Stored data
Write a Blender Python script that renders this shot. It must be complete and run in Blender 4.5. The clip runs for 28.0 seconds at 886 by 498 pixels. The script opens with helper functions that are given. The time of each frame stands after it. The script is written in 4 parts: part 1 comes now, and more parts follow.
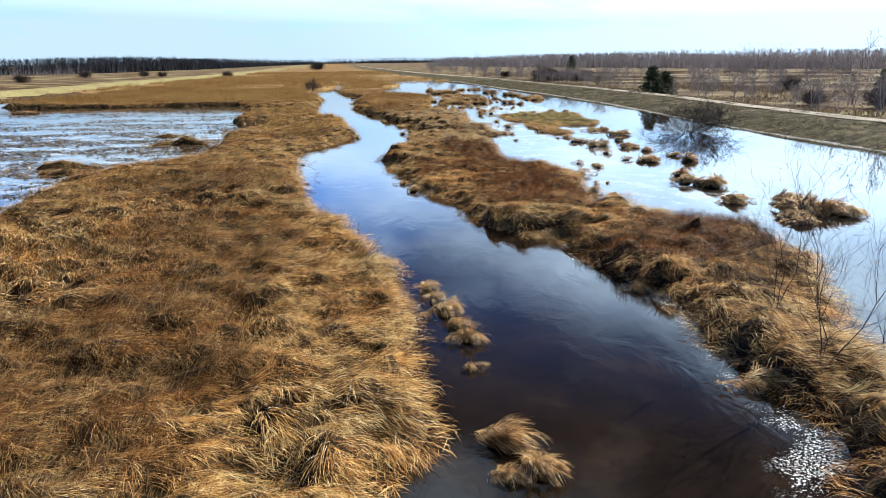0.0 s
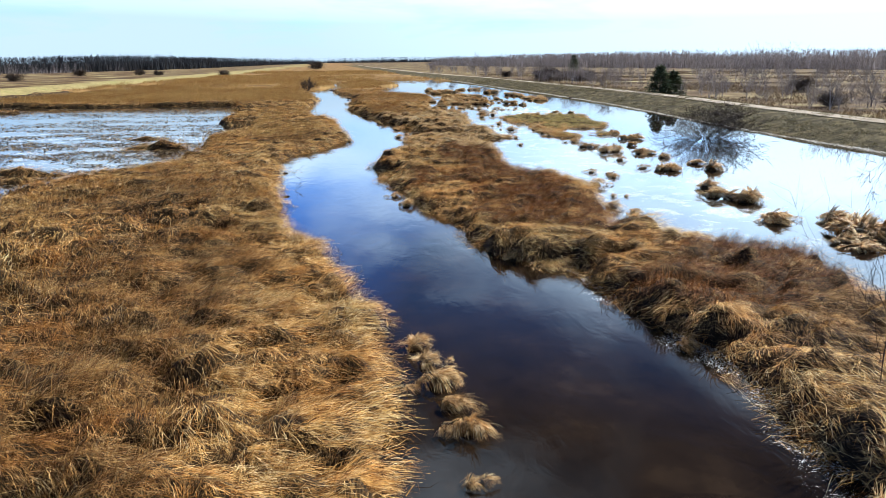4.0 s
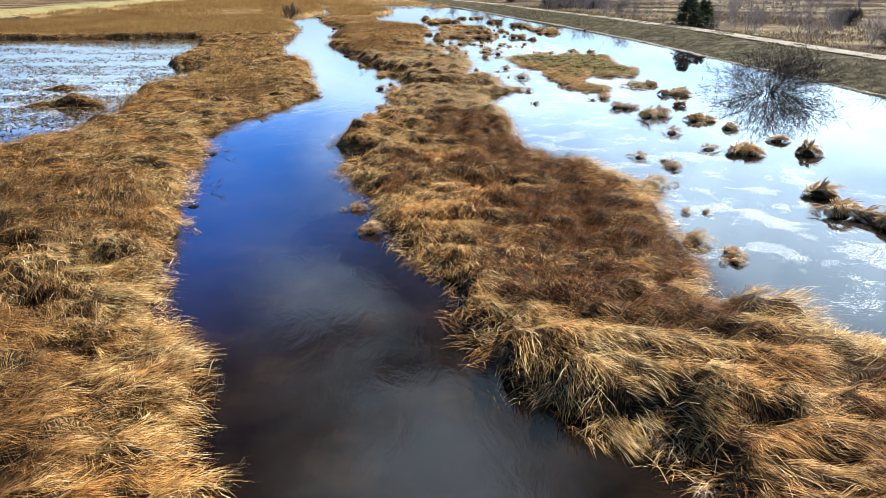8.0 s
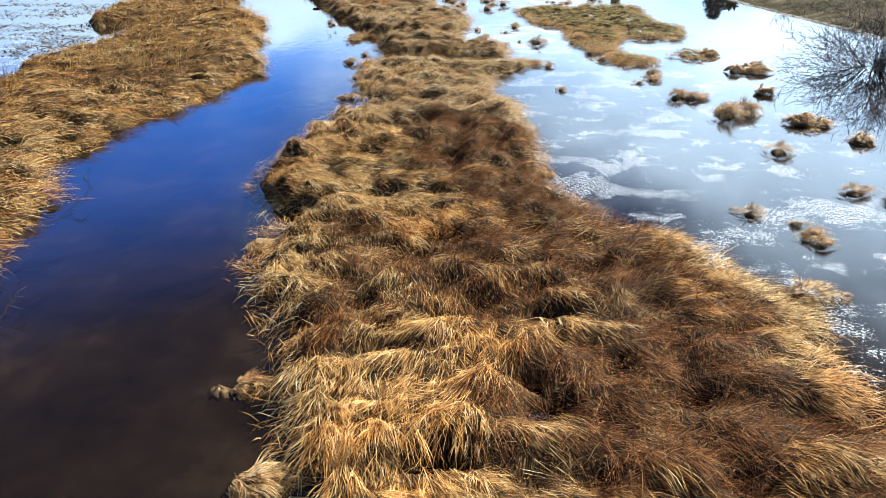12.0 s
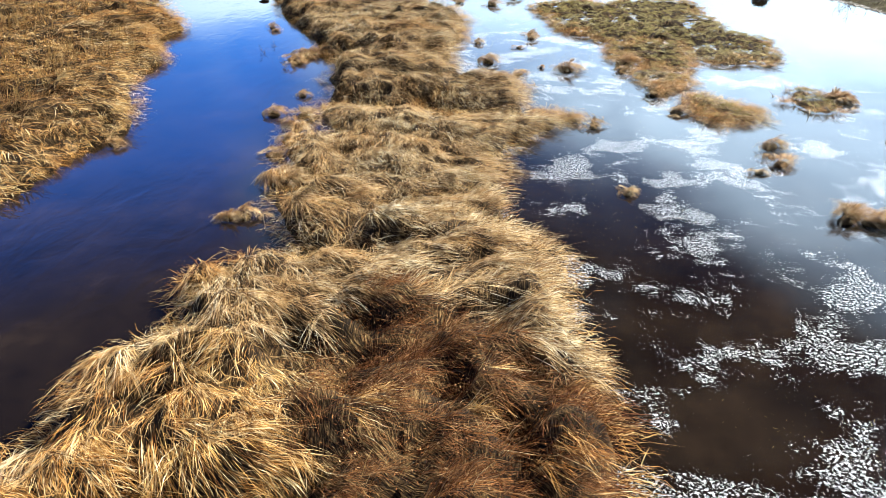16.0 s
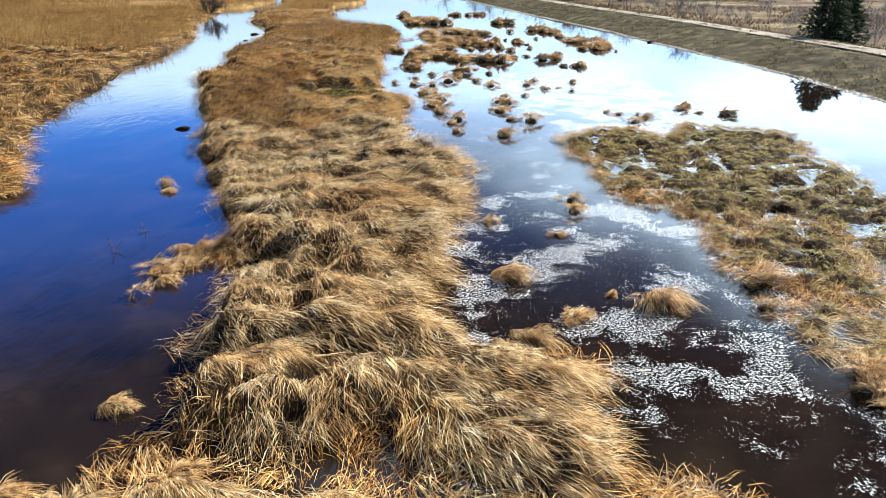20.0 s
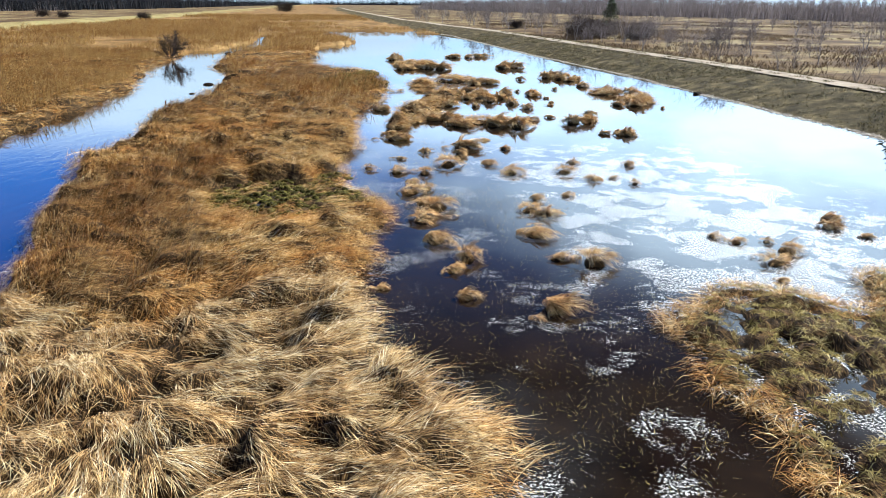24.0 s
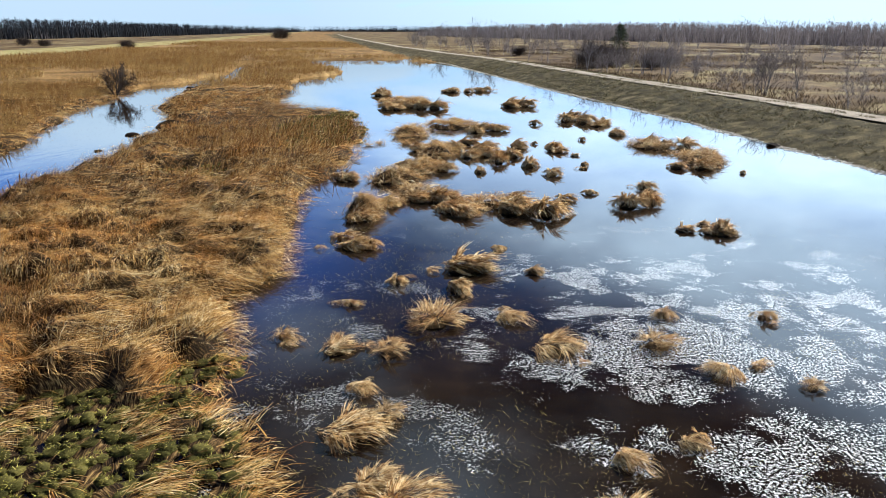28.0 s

Exercise objective
Give all the lines above again, character for character, without pictures.

Solution to this task
Write a Blender Python script that renders this shot. It must be complete and run in Blender 4.5. The clip runs for 28.0 seconds at 886 by 498 pixels. The script opens with helper functions that are given. The time of each frame stands after it. The script is written in 4 parts: part 1 comes now, and more parts follow.
0.0 s
4.0 s
8.0 s
12.0 s
16.0 s
20.0 s
24.0 s
28.0 s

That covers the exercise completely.